Before Rorschach died, he left behind a journal detailing Veidt's plan; and although it was ultimately discovered, few believe its authenticity, and a fragile peace has remained in place. Some of those "few" who do believe it, though, are the Seventh Kavalry, who have molded themselves in Rorschach's image. The toll that keeping such a huge secret for over three decades — and of watching the truth give rise to a new wave of violent fascism that threatens to destabilize the peace she lied to protect — has clearly turned Laurie into an embittered, cynical version of her former self.

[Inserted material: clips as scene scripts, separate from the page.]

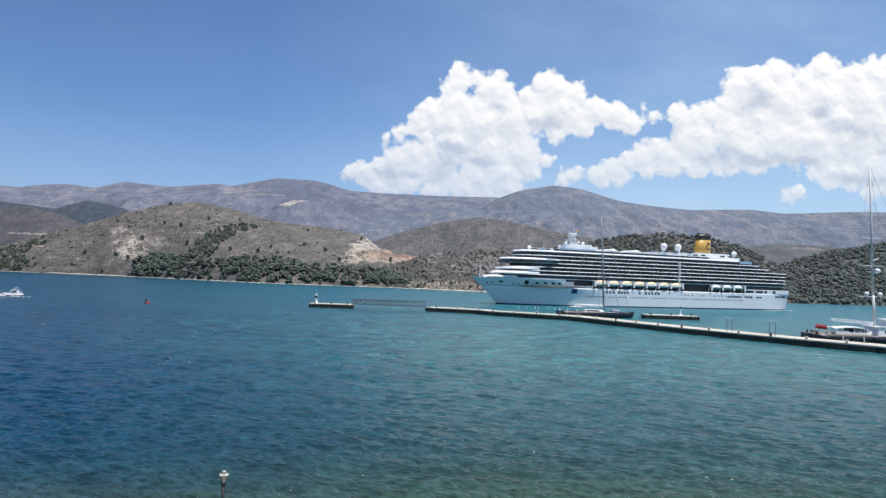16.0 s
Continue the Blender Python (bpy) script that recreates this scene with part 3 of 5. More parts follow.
# ---------------------------------------------------------------- single trees
def tree_model(name, label, tall, wide, clumps, seed):
    """A tapered trunk with limbs and an uneven crown of small clumps; stands at the origin."""
    rng = random.Random(seed)
    ob = thing(name, label, "tree")
    bm = rod(bmesh.new(), (0, 0, -1.0), (0.1, 0, tall * 0.55), tall * 0.035, tall * 0.018, 7)
    for k in range(5):
        turn, low = rng.uniform(0, 6.28), tall * rng.uniform(0.22, 0.5)
        rod(bm, (0, 0, low), (wide * 0.7 * math.cos(turn), wide * 0.7 * math.sin(turn), low + tall * 0.25), tall * 0.014, tall * 0.006, 5)
    part("trunk", bm, bark, ob)
    spots, sizes = [], []
    for k in range(clumps):
        lift = rng.uniform(0.2, 0.98)
        spread = wide * math.sqrt(max(0.05, 1 - ((lift - 0.52) / 0.54) ** 2)) * rng.uniform(0.2, 1.0)
        turn, size = rng.uniform(0, 6.28), wide * rng.uniform(0.2, 0.38)
        spots.append((spread * math.cos(turn), spread * math.sin(turn), tall * lift)), sizes.append((size, size, size * rng.uniform(0.6, 1.0) * (1 if wide > 2 else 2)))
    crown = strew("crown", clump_template(1, seed), spots, sizes, pine_green, np.random.default_rng(seed), True)
    crown.parent = ob
    return ob


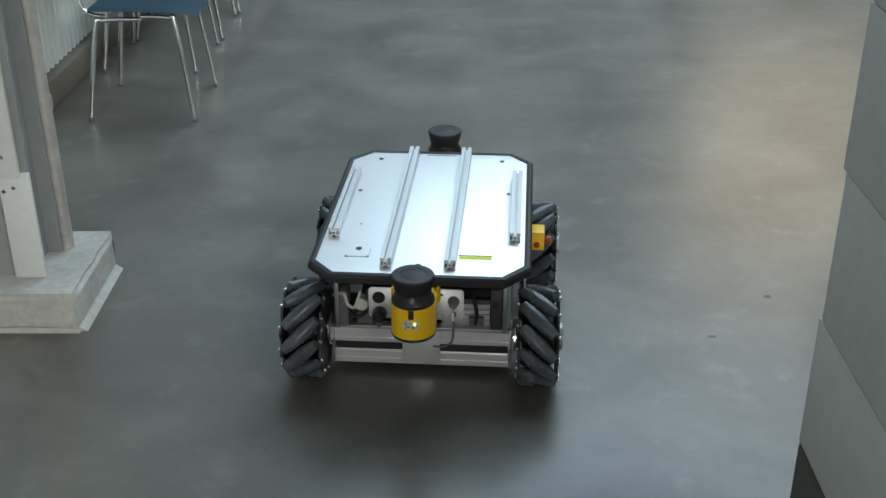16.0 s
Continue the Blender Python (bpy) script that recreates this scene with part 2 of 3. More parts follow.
CHROME = mat("bright_steel", (0.80, 0.80, 0.80), 0.14, metal=1.0, vary=0.05)
YELLOW = mat("yellow_housing", (0.94, 0.56, 0.008), 0.42, vary=0.04, grain=80)
BLACK = mat("black_plastic", (0.012, 0.012, 0.013), 0.33, vary=0.2)
DARK = mat("dark_interior", (0.02, 0.02, 0.02), 0.6, vary=0.3)
BEARING = mat("dark_grey_block", (0.045, 0.045, 0.047), 0.5, vary=0.15)
GREY = mat("grey_plastic", (0.16, 0.16, 0.165), 0.5, vary=0.12)
LCD = mat("yellow_green_display", (0.62, 0.66, 0.02), 0.35, vary=0.05)
RED = mat("red_button", (0.38, 0.05, 0.015), 0.35, vary=0.05)
LABEL = mat("pale_label", (0.60, 0.62, 0.55), 0.4, vary=0.1)
CABLE_W = mat("pale_cable", (0.55, 0.53, 0.46), 0.5, vary=0.1)
BLUE = mat("blue_seat_plastic", (0.035, 0.10, 0.15), 0.38, vary=0.12, grain=60)
ENGRAVE = mat("fine_line", (0.26, 0.26, 0.26), 0.6, vary=0.1)
LCD.node_tree.nodes["Principled BSDF"].inputs["Emission Color"].default_value = (0.72, 0.80, 0.02, 1)
LCD.node_tree.nodes["Principled BSDF"].inputs["Emission Strength"].default_value = 0.25
LED = bpy.data.materials.new("green_led")
LED.use_nodes = True
LED.node_tree.nodes["Principled BSDF"].inputs["Emission Color"].default_value = (0.75, 1.0, 0.12, 1)
LED.node_tree.nodes["Principled BSDF"].inputs["Emission Strength"].default_value = 3.0
TUBE = bpy.data.materials.new("lit_tube")
TUBE.use_nodes = True
TUBE.node_tree.nodes["Principled BSDF"].inputs["Emission Color"].default_value = (1.0, 0.95, 0.86, 1)
TUBE.node_tree.nodes["Principled BSDF"].inputs["Emission Strength"].default_value = 4.0


# ---- mesh helpers ----
CHASSIS = -0.020  # the chassis hangs this much lower than its own drawing


def finish(bm, name, material, smooth=True):
    me = bpy.data.meshes.new(name)
    bmesh.ops.recalc_face_normals(bm, faces=bm.faces)
    bm.to_mesh(me)
    bm.free()
    me.materials.append(material)
    if smooth:
        co = [v.co for v in me.vertices]
        size = [max(c[i] for c in co) - min(c[i] for c in co) for i in range(3)]
        for p in me.polygons:
            # broad flat faces stay flat, narrow facets round the form
            k = max(range(3), key=lambda i: abs(p.normal[i]))
            p.use_smooth = p.area < 0.3 * size[k - 1] * size[k - 2]
        me.set_sharp_from_angle(angle=radians(29))
    return me


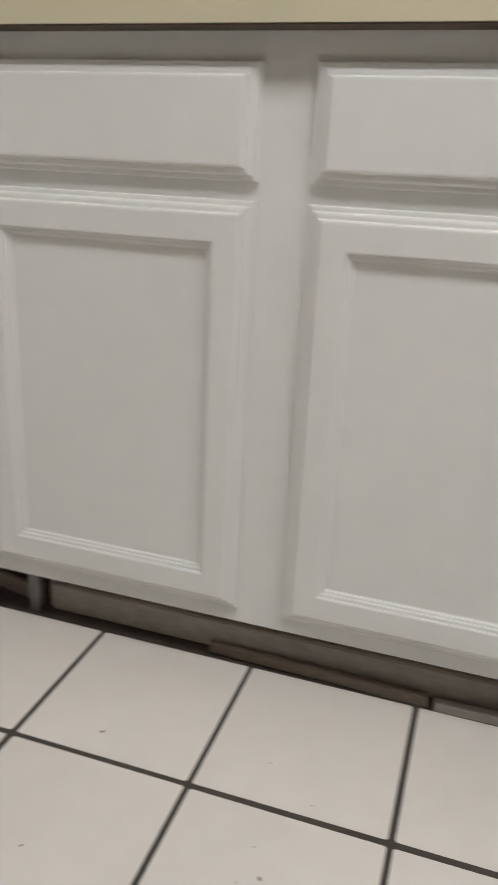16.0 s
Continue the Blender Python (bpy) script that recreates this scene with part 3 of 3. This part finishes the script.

7. She Headed Off Into A Life Of Vigilantism
After watching millions murdered by Ozymandias and standing by while Manhattan killed Rorschach, Laurie and Dan gave up their former lives and went into hiding. The last time they're seen in the graphic novel, they're paying a quick visit to Sally, introducing themselves under the fake names of Sam and Sandra Hollis. As they leave Sally's home with her mother encouraging them to have children, Laurie (now Sandra) tells Dan (now Sam) that children can wait: she plans to resume her career as a vigilante… with some changes. She wants to change her name (Silk Spectre is too "girly," she says) and she wants to alter her costume to be more practical — less spandex and more leather, with an identity-obscuring mask.
What came of this renewed career in vigilantism is still unclear… beyond the fact that it apparently led to Dan's imprisonment. Something along the way clearly disillusioned Laurie, turning her against masked vigilantes to the point where she now makes a career out of apprehending and arresting them. She's even distrustful of those like Sister Night who are allowed to disguise their identities while operating under the protection of the law. Something happened to Laurie in the 30 years since the graphic novel ended. But what?
In typical Damon Lindelof fashion, every answer raises even more questions. Fans may have gotten their first glimpse at what became of Silk Spectre after the final pages of Watchmen… but that answer came pre-loaded with plenty more mysteries to keep viewers intrigued for weeks to come.